We’ll leave it in the Internet’s capable hands to establish why caecilians have come to be known by some as penis snakes, but the specific invader currently wriggling free in Florida is Typhlonectes natans. Native to the drainage basins of the Cauca and Magdalena Rivers in Colombia, as well as the Maracaibo Basin in Venezuela, this rubbery runaway is certainly far from home. As research published in the journal Reptiles & Amphibians explains, it’s still too early to know if the unusual amphibians have successfully established a wild population, but the conditions in their adopted home are a good fit for these moisture-loving animals.
Suspicions regarding the penis snake's arrival were first aroused after a living specimen was caught by the Florida Fish and Wildlife Commission in Miami’s Tamiami Canal back in 2019 during a routine survey. The surprising find was captured and taken in as an invasive species but it failed to feed in captivity and died. Since then, several reports of sightings and specimens have been given to the FFWC from the same canal in Miami.

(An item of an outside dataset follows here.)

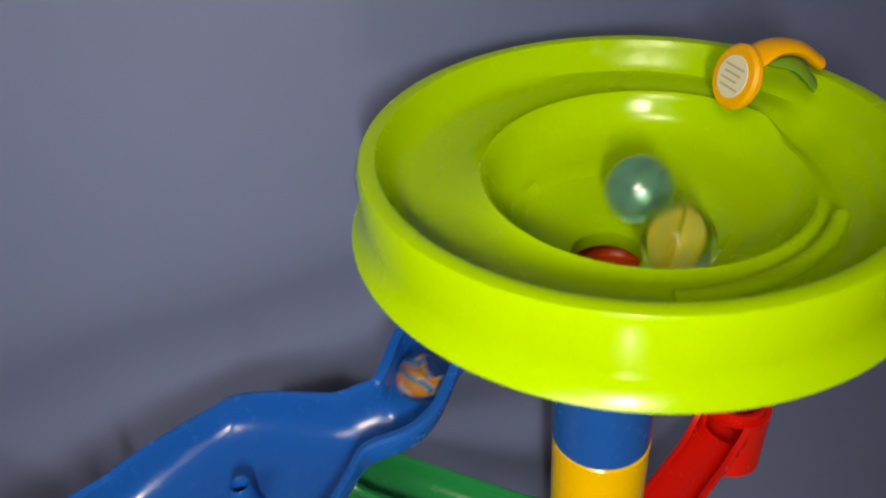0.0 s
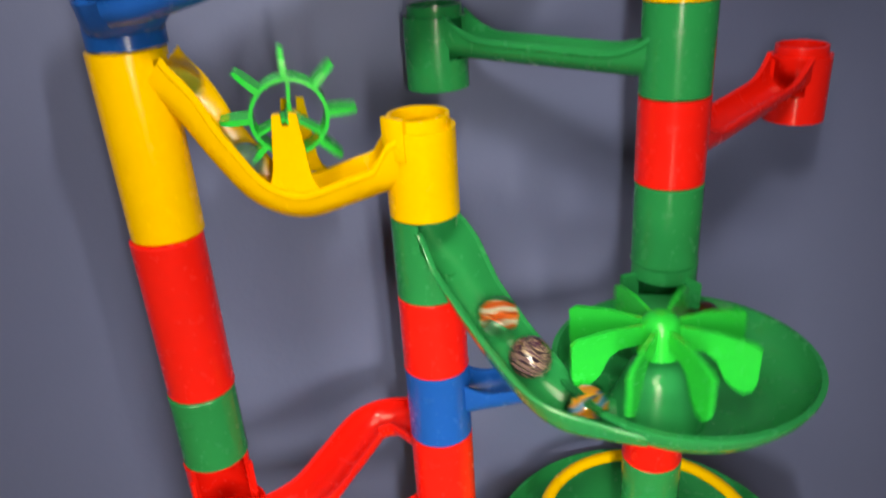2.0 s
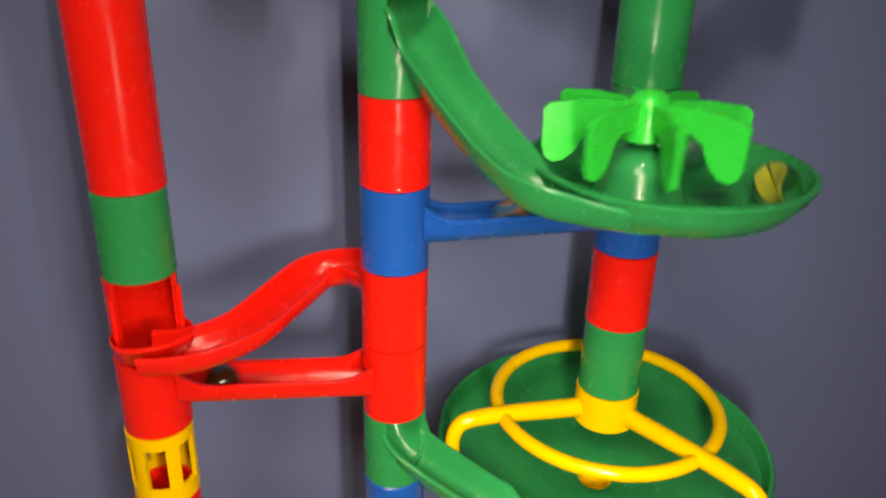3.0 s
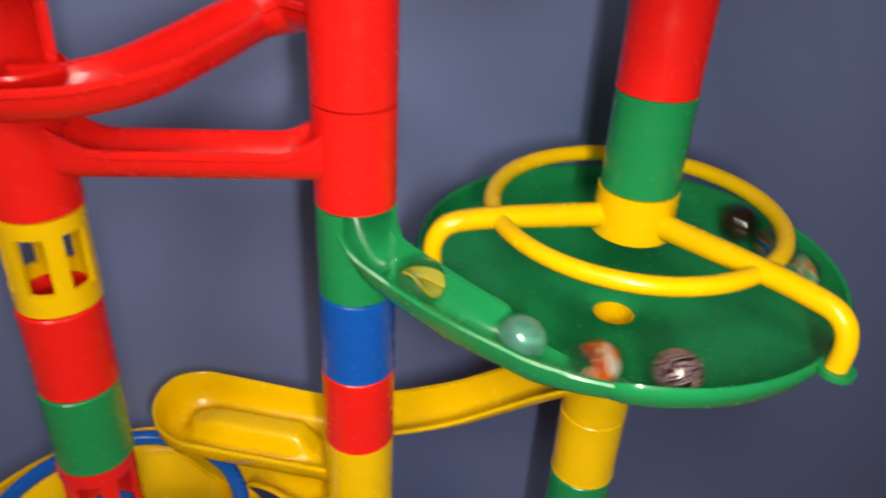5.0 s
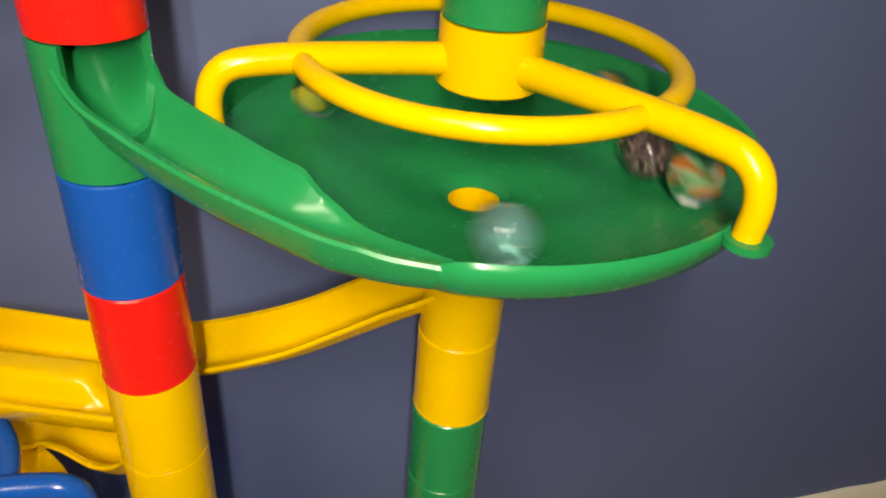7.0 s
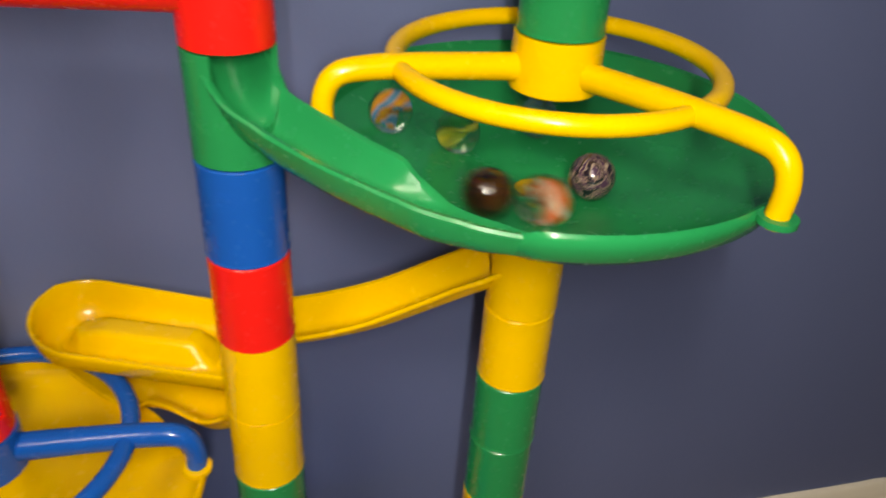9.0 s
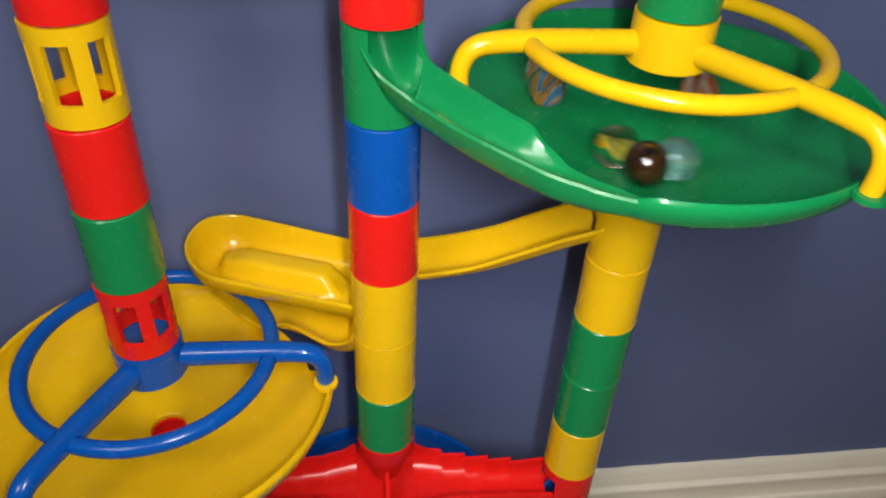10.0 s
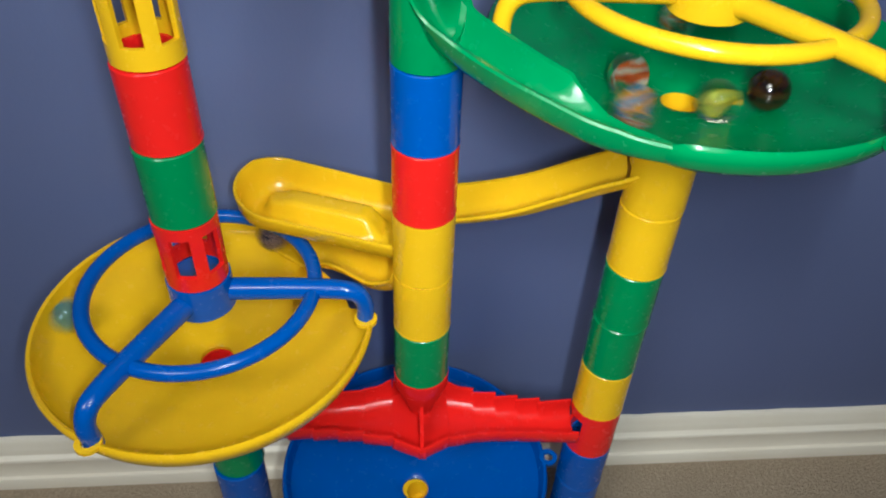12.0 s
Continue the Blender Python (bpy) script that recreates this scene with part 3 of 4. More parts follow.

Penis snakes might not be high on the list for prospective pet owners, but they are easily accessible in the US pet trade. It stands to reason, then, that these invasive animals made their way into Florida’s wild waterways as an escapee or abandoned pet. Their release, whether on purpose or by accident, adds to an extensive list of invasive and exotic animals that have come to call Florida their home. Green iguanas have reached such numbers that Floridians have to prepare themselves for “iguana fall” when the weather gets cold, Burmese pythons are so pervasive the government is considering encouraging people to eat them to bring numbers down, and to this day there exists a wild population of Vervet monkeys that first escaped from a farm in the region back in 1948.
“To our knowledge, this represents the first record of a caecilian (order Gymnophiona) in Florida or anywhere else in the United States,” wrote the study authors. “As a result of this discovery, all three orders of extant amphibians are now known to occur in Florida, including many native species of frogs (Anura) and salamanders (Caudata) as well as several non-native species of frogs.”